Set down, exactly as they appear, the lines from the line holding "5. More parts follow." through the line holding "green mugwort stalks", inclusive; output nothing outside that range.

-- Start of DATA FOR PROCESSING --

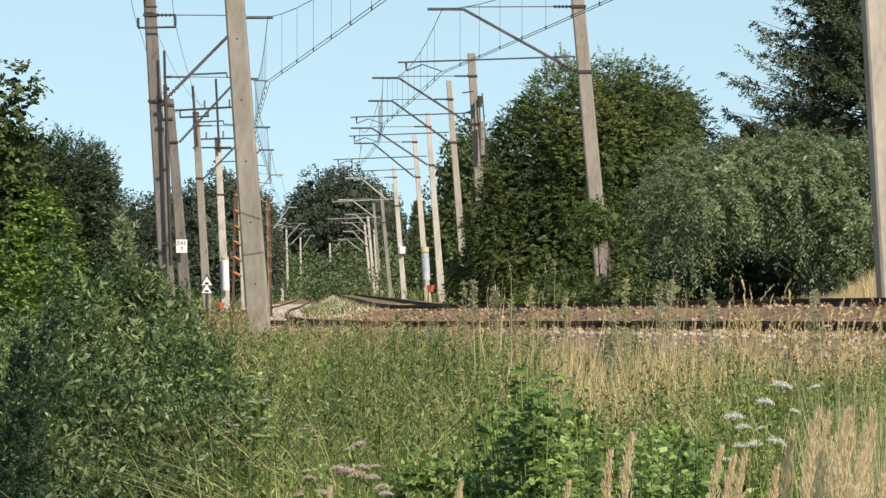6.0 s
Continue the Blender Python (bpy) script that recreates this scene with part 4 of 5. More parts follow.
tufts("coarse_grass", 900, (18, 74, -0.045, 0.016), 26, L_GRASS, "coarse arching tufts of green grass", 0.013)
tufts("coarse_grass", 260, (16, 40, 0.016, 0.088), 24, L_GRASS, "coarse arching tufts of green grass")
tufts("pale_grass", 520, (22, 74, -0.045, 0.03), 18, L_STRAW, "pale arching tufts of dry grass", 0.006, 0.45)
weeds("leafy_weeds", 9500, (14, 76, -0.048, 0.018), (0.5, 1.15), 19, 0.07, 0.0145, L_WEED, "dense green leafy weeds", 0.8)
weeds("dark_leafy_weeds", 2900, (14, 52, -0.048, 0.012), (0.5, 1.05), 19, 0.055, 0.024, L_BRAMBLE, "broad-leaved green weeds among the grass", 0.8)
weeds("dark_leafy_weeds", 1500, (14, 26, 0.012, 0.085), (0.5, 1.05), 19, 0.055, 0.024, L_BRAMBLE, "broad-leaved green weeds before the dry grass", 0.8)
weeds("weeds_by_the_straw", 5000, (14, 31, 0.02, 0.09), (0.5, 1.1), 18, 0.05, 0.016, L_WEED, "green weeds before the dry grass", 0.9)
weeds("weeds_by_the_straw", 3600, (24, 46, 0.05, 0.09), (0.6, 1.15), 18, 0.05, 0.014, L_WEED, "light green weeds standing in the dry grass", 0.9)
meadow("meadow_grass", 5000, (22, 46, 0.05, 0.09), (0.6, 1.1), (0.005, 0.010), 0.3, L_GRASS, "tall green grass among the weeds", 0.9)
weeds("mugwort", 420, (22, 56, -0.034, 0.014), (1.0, 1.35), 30, 0.05, 0.014, L_HEDGE, "dark green mugwort stalks standing over the meadow")


def verge():
    """Dry and green grass on the far side of the inner track."""
    n = 10000
    y = 68 + 57 * RNG.random(n) ** 1.3
    x = line_x(y) + 5.0 + np.where(y < 90, 6.0, 2.4) * RNG.random(n)
    P = np.stack([x, y, ground_z(x, y) - 0.02], 1)
    dry = RNG.random(n) < np.where(y < 97, 0.9, 0.08)
    H = np.where(dry, RNG.uniform(0.35, 0.75, n), RNG.uniform(0.2, 0.45, n)) * np.interp(y, [70, 82, 88, 97, 98], [1.5, 1.4, 1.0, 0.9, 0.6])
    for keep, mat, nm, lb in ((dry, L_STRAW, "verge_straw", "dry straw grass behind the rails"), (~dry, L_GRASS, "verge_grass", "green grass behind the rails")):
        v, q = blade_arrays(P[keep], H[keep], 0.014, np.full(keep.sum(), 0.25))
        tagged(array_mesh(nm, v, q, mat), lb, "grass", kind="stuff")
    n = 9000
    y = 88 + 28 * RNG.random(n)
    u = np.where(RNG.random(n) < 0.75, RNG.uniform(0.073, 0.095, n) - np.abs(RNG.normal(0, 0.003, n)), RNG.uniform(0.056, 0.0725, n))
    y = np.where((u < 0.073) & (RNG.random(n) < 0.6), 0.0, y)   # thinner towards the shrubs
    keep = (y > 0) & (offset(u * y, y) > 5.2)
    y, u = y[keep], u[keep]
    P = np.stack([u * y, y, ground_z(u * y, y) - 0.02], 1)
    H = np.interp(u, [0.056, 0.07, 0.0745, 0.08], [0.35, 0.4, 0.5, 0.92]) * RNG.uniform(0.45, 1.1, len(u))
    v, q = blade_arrays(P, H, 0.011, np.full(len(u), 0.16))
    tagged(array_mesh("straw_field", v, q, L_STRAW), "tall yellow dry grass on the bank behind the rails", "grass", kind="stuff")
    n = 9000
    y = 128 + 520 * RNG.random(n) ** 1.6
    o = np.where(RNG.random(n) < 0.5, RNG.uniform(4.3, 9, n), RNG.uniform(-13, -4.3, n))
    o = np.where((RNG.random(n) < 0.3) & (y > 148), RNG.uniform(-0.8, 0.9, n), o)
    x = line_x(y) + o
    P = np.stack([x, y, ground_z(x, y) - 0.02], 1)
    v, q = blade_arrays(P, RNG.uniform(0.25, 0.75, n) * np.where(np.abs(o) < 1.3, 0.4, 1.0) * (1 + y / 500), 0.02 + y / 6000, np.full(n, 0.3))
    n2 = 900
    y2 = 125 + 130 * RNG.random(n2)
    o2 = RNG.uniform(-0.85, 0.9, n2)
    P2 = np.stack([line_x(y2) + o2, y2, line_z(y2) + np.interp(o2, BED, BED_Z) + np.interp(o2, BED, BED_SUNK) * low(y2) - 0.02], 1)
    v2, q2 = blade_arrays(P2, RNG.uniform(0.1, 0.3, n2), 0.025, np.full(n2, 0.4))
    tagged(array_mesh("track_grass", v2, q2, L_GRASS), "short green grass between the two tracks", "grass", kind="stuff")
    tagged(array_mesh("lineside_grass", v, q, L_GRASS), "green grass along the line in the distance", "grass", kind="stuff")


verge()


def wide_field():
    """Coarser grass over the land on both sides of the line, outside the dense meadow."""
    n = 17000
    y = -12 + 142 * RNG.random(n) ** 1.7   # thickest round the eye
    x = 60 * RNG.choice([-1, 1], n) * RNG.random(n) ** 1.8
    keep = ((np.abs(x) > 0.1 * np.abs(y) + 0.8) & (np.abs(offset(x, y)) > 6)) & ((x * x + y * y) > 9)
    x, y = x[keep], y[keep]
    v, q = blade_arrays(np.stack([x, y, ground_z(x, y) - 0.02], 1), RNG.uniform(0.3, 0.8, len(x)), 0.05, np.full(len(x), 0.4))
    tagged(array_mesh("field_grass", v, q, L_GRASS), "rough green grass on the land beside the line", "grass", kind="stuff")


wide_field()

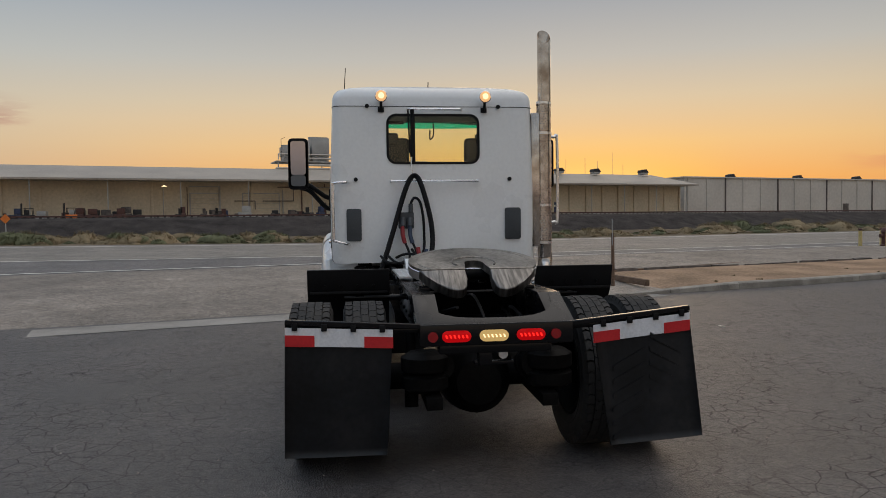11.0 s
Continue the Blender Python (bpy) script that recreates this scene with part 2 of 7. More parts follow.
def asphalt(name, color, crack, grain=140.0, patch=0.35, var=0.2, rough=0.66, spec=0.5):
    """Worn paving: grit, broad stains, and a net of fine cracks that comes and goes."""
    m = mat(name, color, rough, 0, var, 0.5, grain, 1.0, spec, dist=0.012)
    t = m.node_tree
    b = t.nodes["Principled BSDF"]
    co = t.nodes.new("ShaderNodeTexCoord")
    col = b.inputs["Base Color"].links[0].from_socket

    def tone(tex, a, c, lo, hi):
        nonlocal col
        r, h = t.nodes.new("ShaderNodeMapRange"), t.nodes.new("ShaderNodeHueSaturation")
        for k, v in (("From Min", a), ("From Max", c), ("To Min", lo), ("To Max", hi)):
            r.inputs[k].default_value = v
        t.links.new(tex, r.inputs["Value"])
        t.links.new(r.outputs[0], h.inputs["Value"])
        t.links.new(col, h.inputs["Color"])
        col = h.outputs[0]

    def cloudy(scale, detail=6.0, roughness=0.6):
        n = t.nodes.new("ShaderNodeTexNoise")
        n.inputs["Scale"].default_value, n.inputs["Detail"].default_value, n.inputs["Roughness"].default_value = scale, detail, roughness
        t.links.new(co.outputs["Object"], n.inputs["Vector"])
        return n.outputs[0]
    tone(cloudy(0.11), 0.35, 0.65, 1 - patch, 1 + patch)
    st = t.nodes.new("ShaderNodeTexVoronoi")
    st.inputs["Scale"].default_value = 60.0
    t.links.new(co.outputs["Object"], st.inputs["Vector"])
    tone(st.outputs["Color"], 0.0, 1.0, 0.5, 1.65)
    tone(cloudy(8.0, 9.0, 0.75), 0.32, 0.68, 0.66, 1.38)
    tone(cloudy(1.6, 6.0, 0.65), 0.35, 0.65, 0.86, 1.14)
    # dark oil spots
    tone(cloudy(0.9, 3.0), 0.66, 0.74, 1.0, 0.72)
    if crack:
        warp = t.nodes.new("ShaderNodeTexNoise")
        warp.inputs["Scale"].default_value, warp.inputs["Detail"].default_value = 6.0, 4.0
        t.links.new(co.outputs["Object"], warp.inputs["Vector"])
        addv = t.nodes.new("ShaderNodeMix")
        addv.data_type, addv.inputs["Factor"].default_value = "VECTOR", 0.05
        t.links.new(co.outputs["Object"], addv.inputs[4])
        t.links.new(warp.outputs["Color"], addv.inputs[5])
        line = None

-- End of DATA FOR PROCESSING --

◆ **RESULT OF THE EXERCISE**
Continue the Blender Python (bpy) script that recreates this scene with part 4 of 5. More parts follow.
tufts("coarse_grass", 900, (18, 74, -0.045, 0.016), 26, L_GRASS, "coarse arching tufts of green grass", 0.013)
tufts("coarse_grass", 260, (16, 40, 0.016, 0.088), 24, L_GRASS, "coarse arching tufts of green grass")
tufts("pale_grass", 520, (22, 74, -0.045, 0.03), 18, L_STRAW, "pale arching tufts of dry grass", 0.006, 0.45)
weeds("leafy_weeds", 9500, (14, 76, -0.048, 0.018), (0.5, 1.15), 19, 0.07, 0.0145, L_WEED, "dense green leafy weeds", 0.8)
weeds("dark_leafy_weeds", 2900, (14, 52, -0.048, 0.012), (0.5, 1.05), 19, 0.055, 0.024, L_BRAMBLE, "broad-leaved green weeds among the grass", 0.8)
weeds("dark_leafy_weeds", 1500, (14, 26, 0.012, 0.085), (0.5, 1.05), 19, 0.055, 0.024, L_BRAMBLE, "broad-leaved green weeds before the dry grass", 0.8)
weeds("weeds_by_the_straw", 5000, (14, 31, 0.02, 0.09), (0.5, 1.1), 18, 0.05, 0.016, L_WEED, "green weeds before the dry grass", 0.9)
weeds("weeds_by_the_straw", 3600, (24, 46, 0.05, 0.09), (0.6, 1.15), 18, 0.05, 0.014, L_WEED, "light green weeds standing in the dry grass", 0.9)
meadow("meadow_grass", 5000, (22, 46, 0.05, 0.09), (0.6, 1.1), (0.005, 0.010), 0.3, L_GRASS, "tall green grass among the weeds", 0.9)
weeds("mugwort", 420, (22, 56, -0.034, 0.014), (1.0, 1.35), 30, 0.05, 0.014, L_HEDGE, "dark green mugwort stalks standing over the meadow")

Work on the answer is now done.